● **Requirements**:
All lines in the data bearing the string "recreates" should be identified and copied.

● **Given data**:
◆ ◆ ◆

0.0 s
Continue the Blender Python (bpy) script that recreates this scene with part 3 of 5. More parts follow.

◆ ◆ ◆

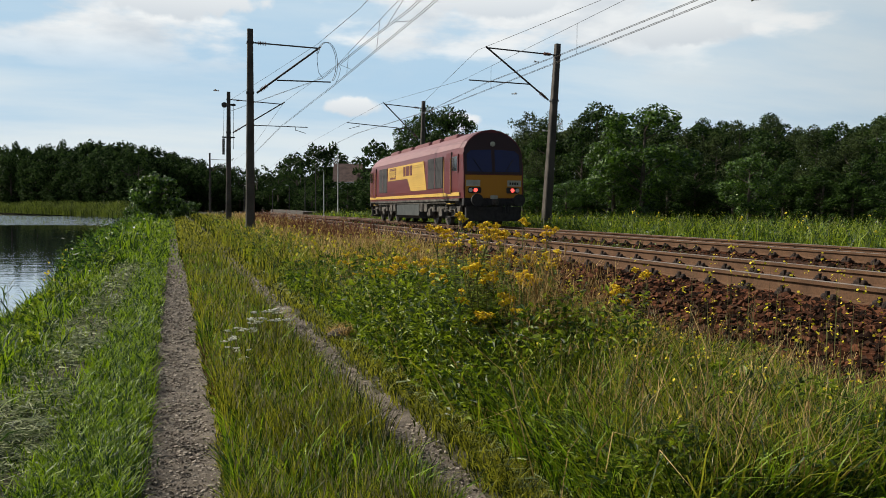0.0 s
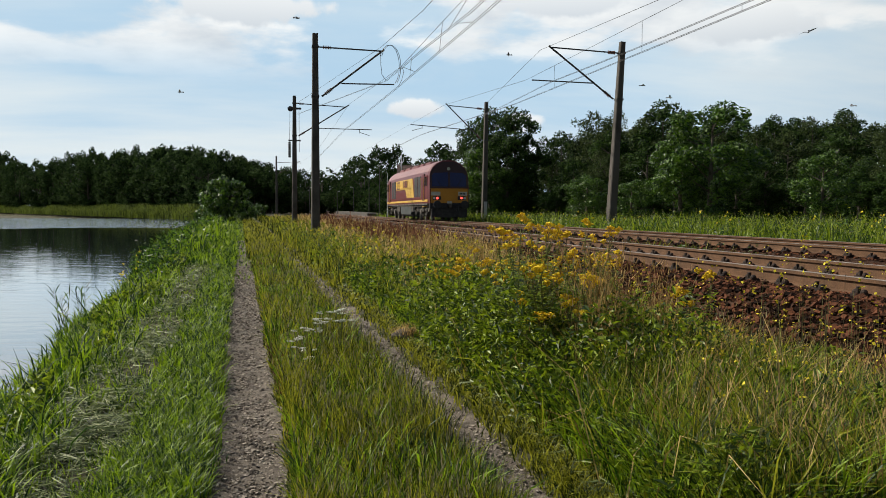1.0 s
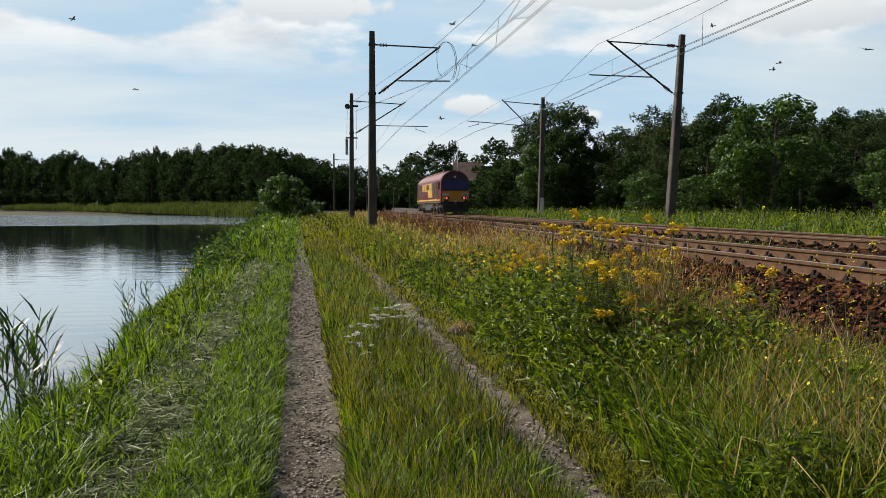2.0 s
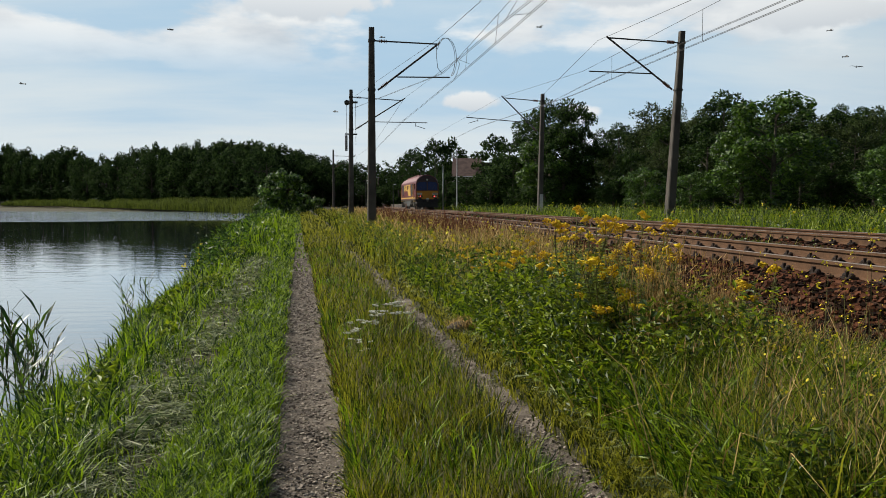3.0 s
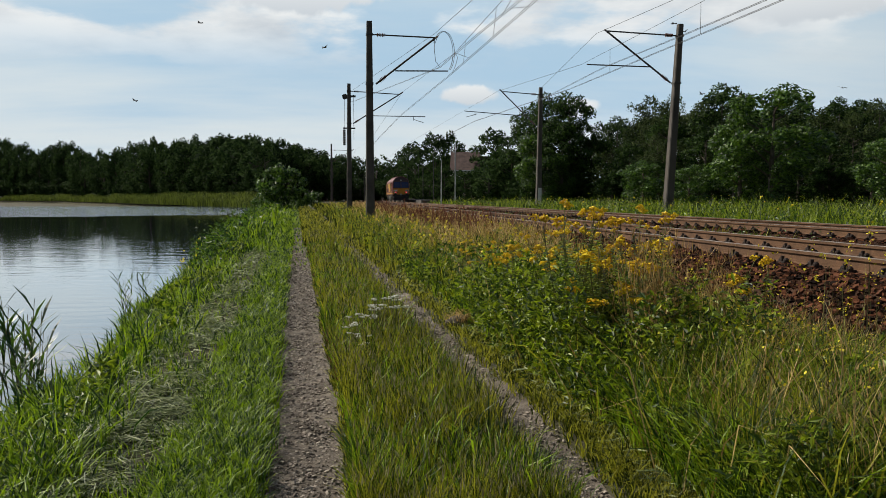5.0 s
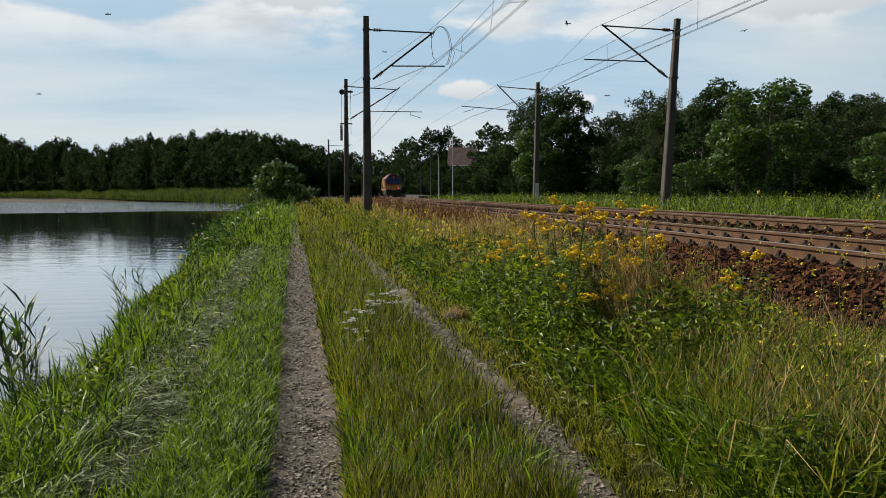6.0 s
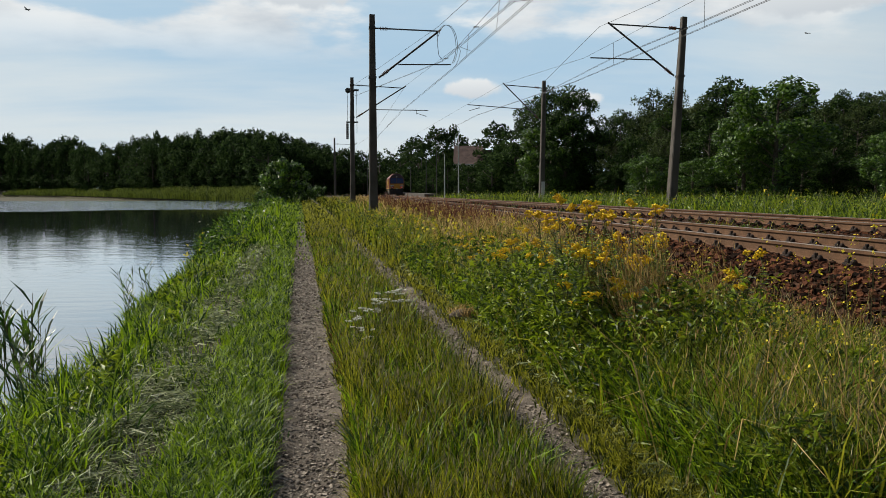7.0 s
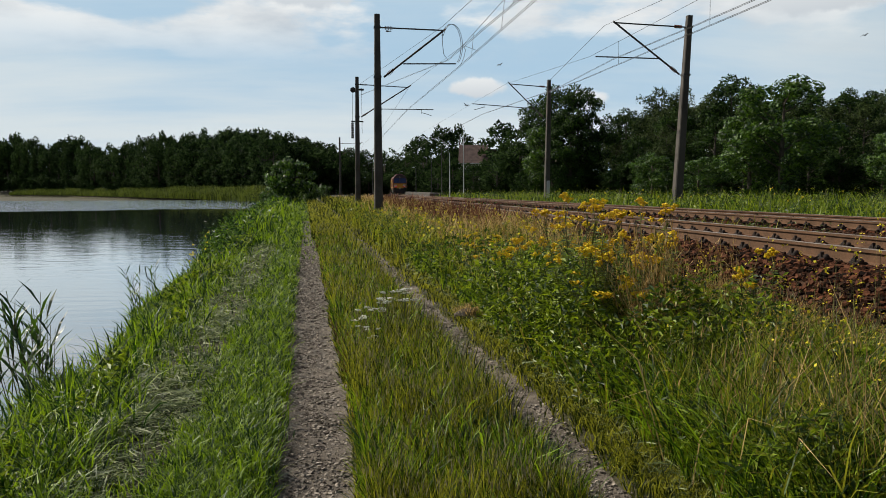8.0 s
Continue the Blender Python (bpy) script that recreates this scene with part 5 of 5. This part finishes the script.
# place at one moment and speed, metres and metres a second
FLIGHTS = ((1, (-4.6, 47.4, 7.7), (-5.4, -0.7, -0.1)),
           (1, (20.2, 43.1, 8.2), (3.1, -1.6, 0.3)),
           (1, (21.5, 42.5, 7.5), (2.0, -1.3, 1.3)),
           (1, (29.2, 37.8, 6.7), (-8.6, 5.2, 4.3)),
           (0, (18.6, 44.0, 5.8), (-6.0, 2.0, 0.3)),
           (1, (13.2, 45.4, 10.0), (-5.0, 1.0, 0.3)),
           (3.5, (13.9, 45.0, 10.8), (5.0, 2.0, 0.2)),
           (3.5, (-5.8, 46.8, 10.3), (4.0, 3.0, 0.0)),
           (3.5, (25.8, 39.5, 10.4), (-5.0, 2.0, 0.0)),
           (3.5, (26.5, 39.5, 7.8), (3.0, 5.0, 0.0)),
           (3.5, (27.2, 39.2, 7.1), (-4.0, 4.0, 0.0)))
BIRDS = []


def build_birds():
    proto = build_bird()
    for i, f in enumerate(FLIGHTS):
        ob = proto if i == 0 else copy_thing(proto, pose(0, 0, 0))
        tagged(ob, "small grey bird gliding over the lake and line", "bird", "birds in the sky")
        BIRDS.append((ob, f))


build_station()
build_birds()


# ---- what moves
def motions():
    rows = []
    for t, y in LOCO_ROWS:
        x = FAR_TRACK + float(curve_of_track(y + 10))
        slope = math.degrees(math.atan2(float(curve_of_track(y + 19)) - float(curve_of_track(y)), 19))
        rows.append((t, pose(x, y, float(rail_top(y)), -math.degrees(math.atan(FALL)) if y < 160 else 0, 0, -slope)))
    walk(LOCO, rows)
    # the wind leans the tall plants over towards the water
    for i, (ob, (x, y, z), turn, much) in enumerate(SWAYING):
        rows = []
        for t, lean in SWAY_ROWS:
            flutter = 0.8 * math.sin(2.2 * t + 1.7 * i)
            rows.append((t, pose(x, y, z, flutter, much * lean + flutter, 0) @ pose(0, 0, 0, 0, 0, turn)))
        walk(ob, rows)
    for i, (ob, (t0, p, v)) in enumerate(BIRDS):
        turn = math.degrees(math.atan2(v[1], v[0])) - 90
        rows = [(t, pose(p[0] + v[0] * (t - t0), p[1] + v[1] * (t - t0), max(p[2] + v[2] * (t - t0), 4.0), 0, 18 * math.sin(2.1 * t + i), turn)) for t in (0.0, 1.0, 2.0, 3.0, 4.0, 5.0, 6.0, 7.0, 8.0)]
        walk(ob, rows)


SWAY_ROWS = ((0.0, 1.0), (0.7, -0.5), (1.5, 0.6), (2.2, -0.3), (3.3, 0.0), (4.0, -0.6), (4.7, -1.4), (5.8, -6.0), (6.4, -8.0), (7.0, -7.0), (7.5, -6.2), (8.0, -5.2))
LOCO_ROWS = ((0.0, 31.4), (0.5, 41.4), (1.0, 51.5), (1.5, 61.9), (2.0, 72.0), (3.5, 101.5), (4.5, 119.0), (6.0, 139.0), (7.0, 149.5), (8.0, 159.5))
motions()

◆ ◆ ◆

● **Task response**:
Continue the Blender Python (bpy) script that recreates this scene with part 3 of 5. More parts follow.
Continue the Blender Python (bpy) script that recreates this scene with part 5 of 5. This part finishes the script.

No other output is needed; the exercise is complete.